◆ INFORMATION SUPPLIED ◆
*-*-*

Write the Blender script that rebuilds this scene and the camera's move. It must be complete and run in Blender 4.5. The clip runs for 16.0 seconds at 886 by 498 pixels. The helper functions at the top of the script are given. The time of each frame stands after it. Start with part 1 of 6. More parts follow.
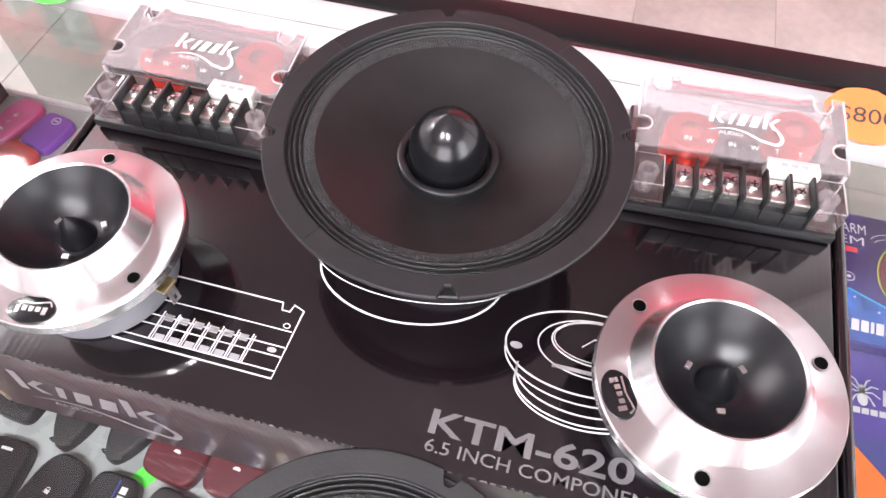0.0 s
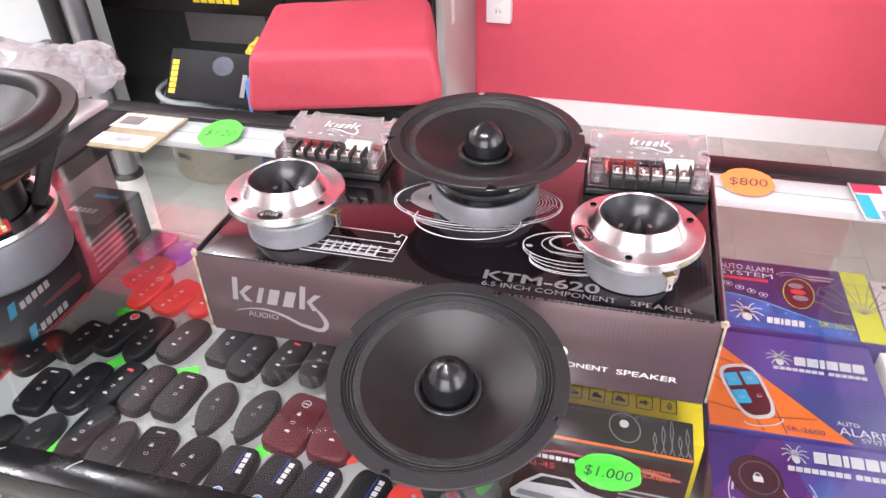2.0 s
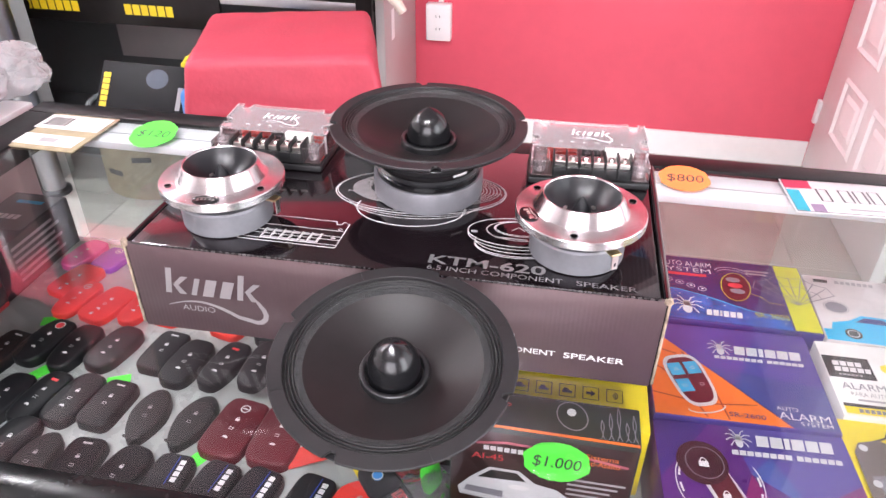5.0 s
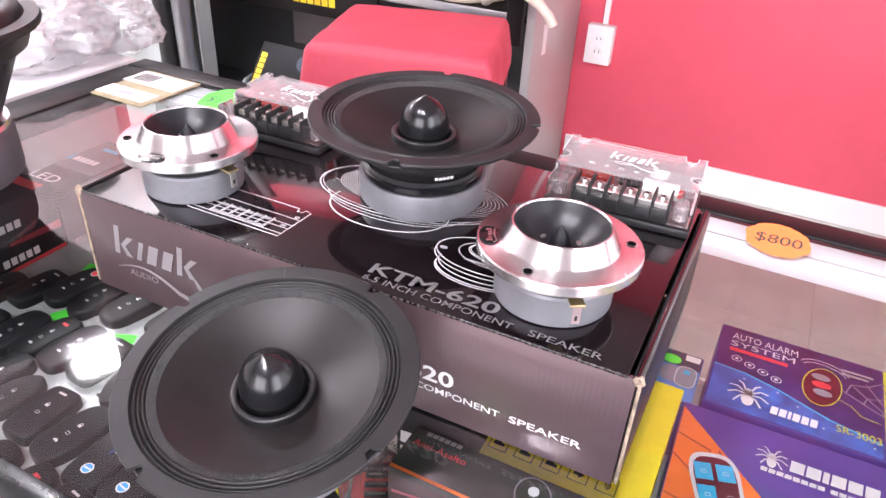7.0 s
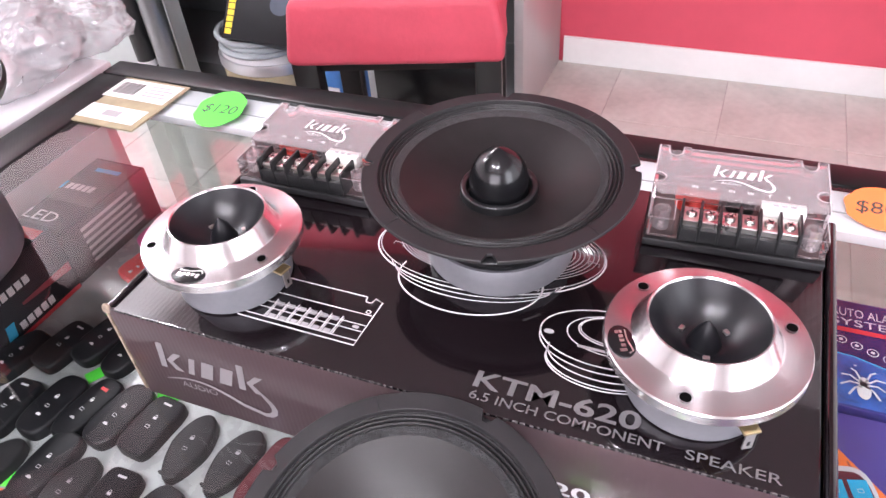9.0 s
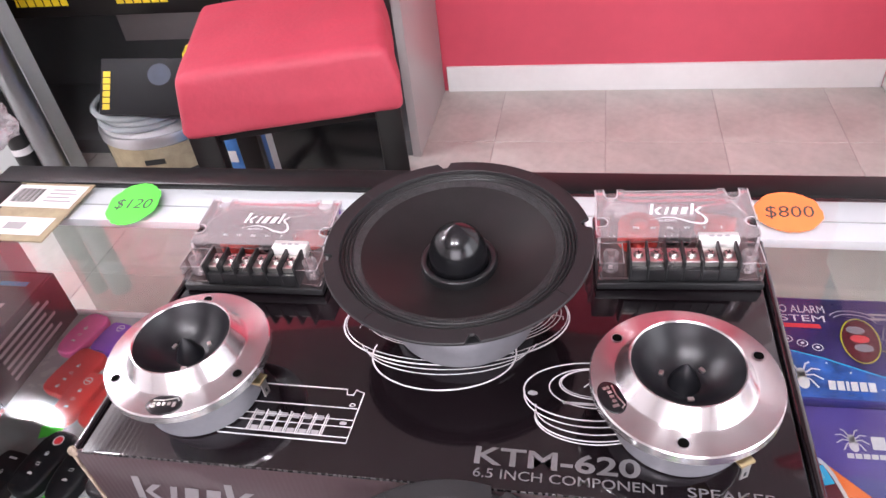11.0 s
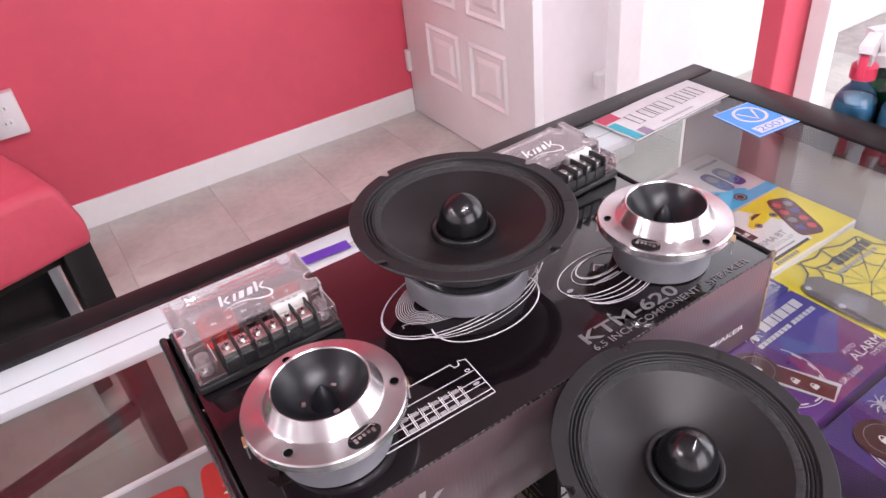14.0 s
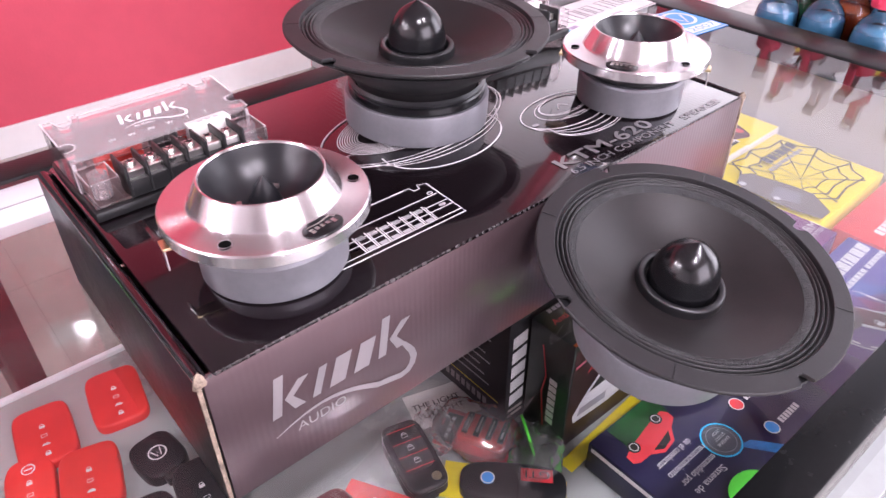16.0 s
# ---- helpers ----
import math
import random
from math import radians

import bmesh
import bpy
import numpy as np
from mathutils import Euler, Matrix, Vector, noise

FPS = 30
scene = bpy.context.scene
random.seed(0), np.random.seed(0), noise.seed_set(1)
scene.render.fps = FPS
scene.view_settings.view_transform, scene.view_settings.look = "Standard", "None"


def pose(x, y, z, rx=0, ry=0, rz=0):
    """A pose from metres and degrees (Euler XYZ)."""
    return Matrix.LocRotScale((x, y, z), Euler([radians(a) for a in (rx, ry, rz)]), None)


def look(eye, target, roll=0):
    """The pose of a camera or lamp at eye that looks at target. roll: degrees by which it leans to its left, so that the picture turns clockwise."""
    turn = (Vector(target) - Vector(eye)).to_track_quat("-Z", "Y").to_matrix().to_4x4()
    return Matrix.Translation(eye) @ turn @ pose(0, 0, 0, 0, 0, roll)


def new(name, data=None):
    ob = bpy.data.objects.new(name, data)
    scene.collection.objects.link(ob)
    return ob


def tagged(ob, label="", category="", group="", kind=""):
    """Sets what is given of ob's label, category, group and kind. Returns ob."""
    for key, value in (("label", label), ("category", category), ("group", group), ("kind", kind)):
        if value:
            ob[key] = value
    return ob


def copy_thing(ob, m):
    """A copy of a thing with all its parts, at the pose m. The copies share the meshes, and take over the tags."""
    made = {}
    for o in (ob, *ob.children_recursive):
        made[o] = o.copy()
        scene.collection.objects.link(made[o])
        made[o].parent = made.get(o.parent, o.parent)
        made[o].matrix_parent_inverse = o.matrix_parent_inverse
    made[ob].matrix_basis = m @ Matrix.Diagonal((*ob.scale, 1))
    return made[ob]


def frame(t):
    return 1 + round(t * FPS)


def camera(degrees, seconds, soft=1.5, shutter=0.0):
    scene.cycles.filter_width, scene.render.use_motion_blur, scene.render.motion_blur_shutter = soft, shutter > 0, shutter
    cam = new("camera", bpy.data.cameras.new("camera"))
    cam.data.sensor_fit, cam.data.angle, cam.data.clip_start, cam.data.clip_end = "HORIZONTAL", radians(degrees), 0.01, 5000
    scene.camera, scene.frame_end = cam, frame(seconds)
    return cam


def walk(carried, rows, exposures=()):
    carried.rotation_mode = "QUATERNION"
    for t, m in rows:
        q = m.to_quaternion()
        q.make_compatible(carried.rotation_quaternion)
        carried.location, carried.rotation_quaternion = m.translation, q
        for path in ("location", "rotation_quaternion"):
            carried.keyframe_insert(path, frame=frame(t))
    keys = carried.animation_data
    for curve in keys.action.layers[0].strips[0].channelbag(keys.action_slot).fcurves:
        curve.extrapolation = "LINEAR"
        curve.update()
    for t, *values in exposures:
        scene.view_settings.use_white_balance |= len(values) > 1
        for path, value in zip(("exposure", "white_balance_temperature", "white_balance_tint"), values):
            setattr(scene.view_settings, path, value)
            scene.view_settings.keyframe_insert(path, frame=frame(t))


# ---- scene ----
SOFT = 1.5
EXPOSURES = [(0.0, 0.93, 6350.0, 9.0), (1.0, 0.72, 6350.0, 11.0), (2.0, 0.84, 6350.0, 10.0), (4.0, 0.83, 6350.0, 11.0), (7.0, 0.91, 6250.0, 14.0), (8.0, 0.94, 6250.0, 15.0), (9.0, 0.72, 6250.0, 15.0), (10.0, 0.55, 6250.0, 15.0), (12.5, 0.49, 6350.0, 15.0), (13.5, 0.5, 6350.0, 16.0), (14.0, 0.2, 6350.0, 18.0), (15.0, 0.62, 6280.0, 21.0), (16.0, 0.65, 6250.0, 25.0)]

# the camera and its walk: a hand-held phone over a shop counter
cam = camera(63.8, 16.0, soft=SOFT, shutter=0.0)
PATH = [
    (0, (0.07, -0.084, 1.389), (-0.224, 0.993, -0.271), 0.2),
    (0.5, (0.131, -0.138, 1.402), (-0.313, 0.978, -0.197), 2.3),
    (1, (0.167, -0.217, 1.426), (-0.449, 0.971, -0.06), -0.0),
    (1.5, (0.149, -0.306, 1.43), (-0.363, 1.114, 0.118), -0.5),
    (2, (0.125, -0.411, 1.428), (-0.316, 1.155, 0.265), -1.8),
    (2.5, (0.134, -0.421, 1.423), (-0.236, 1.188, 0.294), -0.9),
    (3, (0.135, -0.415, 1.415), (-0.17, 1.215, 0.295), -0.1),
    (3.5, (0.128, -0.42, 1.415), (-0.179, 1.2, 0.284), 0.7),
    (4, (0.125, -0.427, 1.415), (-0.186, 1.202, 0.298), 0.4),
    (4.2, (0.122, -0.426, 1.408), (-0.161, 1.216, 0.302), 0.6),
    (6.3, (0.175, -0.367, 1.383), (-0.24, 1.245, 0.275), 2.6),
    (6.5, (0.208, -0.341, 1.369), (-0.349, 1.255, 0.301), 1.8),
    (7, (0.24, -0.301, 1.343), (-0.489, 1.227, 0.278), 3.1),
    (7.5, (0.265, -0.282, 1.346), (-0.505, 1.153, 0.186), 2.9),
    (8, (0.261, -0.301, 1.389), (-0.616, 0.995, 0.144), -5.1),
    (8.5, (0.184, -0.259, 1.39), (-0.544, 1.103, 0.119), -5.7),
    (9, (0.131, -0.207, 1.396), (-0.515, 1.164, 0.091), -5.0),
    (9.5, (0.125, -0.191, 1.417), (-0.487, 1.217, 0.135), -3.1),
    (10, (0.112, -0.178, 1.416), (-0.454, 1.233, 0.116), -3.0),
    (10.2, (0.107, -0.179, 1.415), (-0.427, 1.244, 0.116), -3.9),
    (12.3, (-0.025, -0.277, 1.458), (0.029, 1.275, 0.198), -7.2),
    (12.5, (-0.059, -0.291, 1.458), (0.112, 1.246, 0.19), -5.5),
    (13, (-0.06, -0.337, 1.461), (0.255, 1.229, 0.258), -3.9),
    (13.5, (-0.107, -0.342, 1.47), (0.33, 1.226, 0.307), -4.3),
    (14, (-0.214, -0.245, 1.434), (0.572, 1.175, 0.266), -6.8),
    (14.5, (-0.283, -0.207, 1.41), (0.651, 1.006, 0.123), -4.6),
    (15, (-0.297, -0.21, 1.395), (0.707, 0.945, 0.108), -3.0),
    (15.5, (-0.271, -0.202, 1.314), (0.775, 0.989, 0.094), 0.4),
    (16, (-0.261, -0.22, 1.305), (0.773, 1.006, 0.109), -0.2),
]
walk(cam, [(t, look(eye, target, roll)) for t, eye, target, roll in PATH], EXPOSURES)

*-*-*

Write the listing above out again exactly, dropping each image.

◆ THE ANSWER ◆
Write the Blender script that rebuilds this scene and the camera's move. It must be complete and run in Blender 4.5. The clip runs for 16.0 seconds at 886 by 498 pixels. The helper functions at the top of the script are given. The time of each frame stands after it. Start with part 1 of 6. More parts follow.
0.0 s
2.0 s
5.0 s
7.0 s
9.0 s
11.0 s
14.0 s
16.0 s
# ---- helpers ----
import math
import random
from math import radians

import bmesh
import bpy
import numpy as np
from mathutils import Euler, Matrix, Vector, noise

FPS = 30
scene = bpy.context.scene
random.seed(0), np.random.seed(0), noise.seed_set(1)
scene.render.fps = FPS
scene.view_settings.view_transform, scene.view_settings.look = "Standard", "None"


def pose(x, y, z, rx=0, ry=0, rz=0):
    """A pose from metres and degrees (Euler XYZ)."""
    return Matrix.LocRotScale((x, y, z), Euler([radians(a) for a in (rx, ry, rz)]), None)


def look(eye, target, roll=0):
    """The pose of a camera or lamp at eye that looks at target. roll: degrees by which it leans to its left, so that the picture turns clockwise."""
    turn = (Vector(target) - Vector(eye)).to_track_quat("-Z", "Y").to_matrix().to_4x4()
    return Matrix.Translation(eye) @ turn @ pose(0, 0, 0, 0, 0, roll)


def new(name, data=None):
    ob = bpy.data.objects.new(name, data)
    scene.collection.objects.link(ob)
    return ob


def tagged(ob, label="", category="", group="", kind=""):
    """Sets what is given of ob's label, category, group and kind. Returns ob."""
    for key, value in (("label", label), ("category", category), ("group", group), ("kind", kind)):
        if value:
            ob[key] = value
    return ob


def copy_thing(ob, m):
    """A copy of a thing with all its parts, at the pose m. The copies share the meshes, and take over the tags."""
    made = {}
    for o in (ob, *ob.children_recursive):
        made[o] = o.copy()
        scene.collection.objects.link(made[o])
        made[o].parent = made.get(o.parent, o.parent)
        made[o].matrix_parent_inverse = o.matrix_parent_inverse
    made[ob].matrix_basis = m @ Matrix.Diagonal((*ob.scale, 1))
    return made[ob]


def frame(t):
    return 1 + round(t * FPS)


def camera(degrees, seconds, soft=1.5, shutter=0.0):
    scene.cycles.filter_width, scene.render.use_motion_blur, scene.render.motion_blur_shutter = soft, shutter > 0, shutter
    cam = new("camera", bpy.data.cameras.new("camera"))
    cam.data.sensor_fit, cam.data.angle, cam.data.clip_start, cam.data.clip_end = "HORIZONTAL", radians(degrees), 0.01, 5000
    scene.camera, scene.frame_end = cam, frame(seconds)
    return cam


def walk(carried, rows, exposures=()):
    carried.rotation_mode = "QUATERNION"
    for t, m in rows:
        q = m.to_quaternion()
        q.make_compatible(carried.rotation_quaternion)
        carried.location, carried.rotation_quaternion = m.translation, q
        for path in ("location", "rotation_quaternion"):
            carried.keyframe_insert(path, frame=frame(t))
    keys = carried.animation_data
    for curve in keys.action.layers[0].strips[0].channelbag(keys.action_slot).fcurves:
        curve.extrapolation = "LINEAR"
        curve.update()
    for t, *values in exposures:
        scene.view_settings.use_white_balance |= len(values) > 1
        for path, value in zip(("exposure", "white_balance_temperature", "white_balance_tint"), values):
            setattr(scene.view_settings, path, value)
            scene.view_settings.keyframe_insert(path, frame=frame(t))


# ---- scene ----
SOFT = 1.5
EXPOSURES = [(0.0, 0.93, 6350.0, 9.0), (1.0, 0.72, 6350.0, 11.0), (2.0, 0.84, 6350.0, 10.0), (4.0, 0.83, 6350.0, 11.0), (7.0, 0.91, 6250.0, 14.0), (8.0, 0.94, 6250.0, 15.0), (9.0, 0.72, 6250.0, 15.0), (10.0, 0.55, 6250.0, 15.0), (12.5, 0.49, 6350.0, 15.0), (13.5, 0.5, 6350.0, 16.0), (14.0, 0.2, 6350.0, 18.0), (15.0, 0.62, 6280.0, 21.0), (16.0, 0.65, 6250.0, 25.0)]

# the camera and its walk: a hand-held phone over a shop counter
cam = camera(63.8, 16.0, soft=SOFT, shutter=0.0)
PATH = [
    (0, (0.07, -0.084, 1.389), (-0.224, 0.993, -0.271), 0.2),
    (0.5, (0.131, -0.138, 1.402), (-0.313, 0.978, -0.197), 2.3),
    (1, (0.167, -0.217, 1.426), (-0.449, 0.971, -0.06), -0.0),
    (1.5, (0.149, -0.306, 1.43), (-0.363, 1.114, 0.118), -0.5),
    (2, (0.125, -0.411, 1.428), (-0.316, 1.155, 0.265), -1.8),
    (2.5, (0.134, -0.421, 1.423), (-0.236, 1.188, 0.294), -0.9),
    (3, (0.135, -0.415, 1.415), (-0.17, 1.215, 0.295), -0.1),
    (3.5, (0.128, -0.42, 1.415), (-0.179, 1.2, 0.284), 0.7),
    (4, (0.125, -0.427, 1.415), (-0.186, 1.202, 0.298), 0.4),
    (4.2, (0.122, -0.426, 1.408), (-0.161, 1.216, 0.302), 0.6),
    (6.3, (0.175, -0.367, 1.383), (-0.24, 1.245, 0.275), 2.6),
    (6.5, (0.208, -0.341, 1.369), (-0.349, 1.255, 0.301), 1.8),
    (7, (0.24, -0.301, 1.343), (-0.489, 1.227, 0.278), 3.1),
    (7.5, (0.265, -0.282, 1.346), (-0.505, 1.153, 0.186), 2.9),
    (8, (0.261, -0.301, 1.389), (-0.616, 0.995, 0.144), -5.1),
    (8.5, (0.184, -0.259, 1.39), (-0.544, 1.103, 0.119), -5.7),
    (9, (0.131, -0.207, 1.396), (-0.515, 1.164, 0.091), -5.0),
    (9.5, (0.125, -0.191, 1.417), (-0.487, 1.217, 0.135), -3.1),
    (10, (0.112, -0.178, 1.416), (-0.454, 1.233, 0.116), -3.0),
    (10.2, (0.107, -0.179, 1.415), (-0.427, 1.244, 0.116), -3.9),
    (12.3, (-0.025, -0.277, 1.458), (0.029, 1.275, 0.198), -7.2),
    (12.5, (-0.059, -0.291, 1.458), (0.112, 1.246, 0.19), -5.5),
    (13, (-0.06, -0.337, 1.461), (0.255, 1.229, 0.258), -3.9),
    (13.5, (-0.107, -0.342, 1.47), (0.33, 1.226, 0.307), -4.3),
    (14, (-0.214, -0.245, 1.434), (0.572, 1.175, 0.266), -6.8),
    (14.5, (-0.283, -0.207, 1.41), (0.651, 1.006, 0.123), -4.6),
    (15, (-0.297, -0.21, 1.395), (0.707, 0.945, 0.108), -3.0),
    (15.5, (-0.271, -0.202, 1.314), (0.775, 0.989, 0.094), 0.4),
    (16, (-0.261, -0.22, 1.305), (0.773, 1.006, 0.109), -0.2),
]
walk(cam, [(t, look(eye, target, roll)) for t, eye, target, roll in PATH], EXPOSURES)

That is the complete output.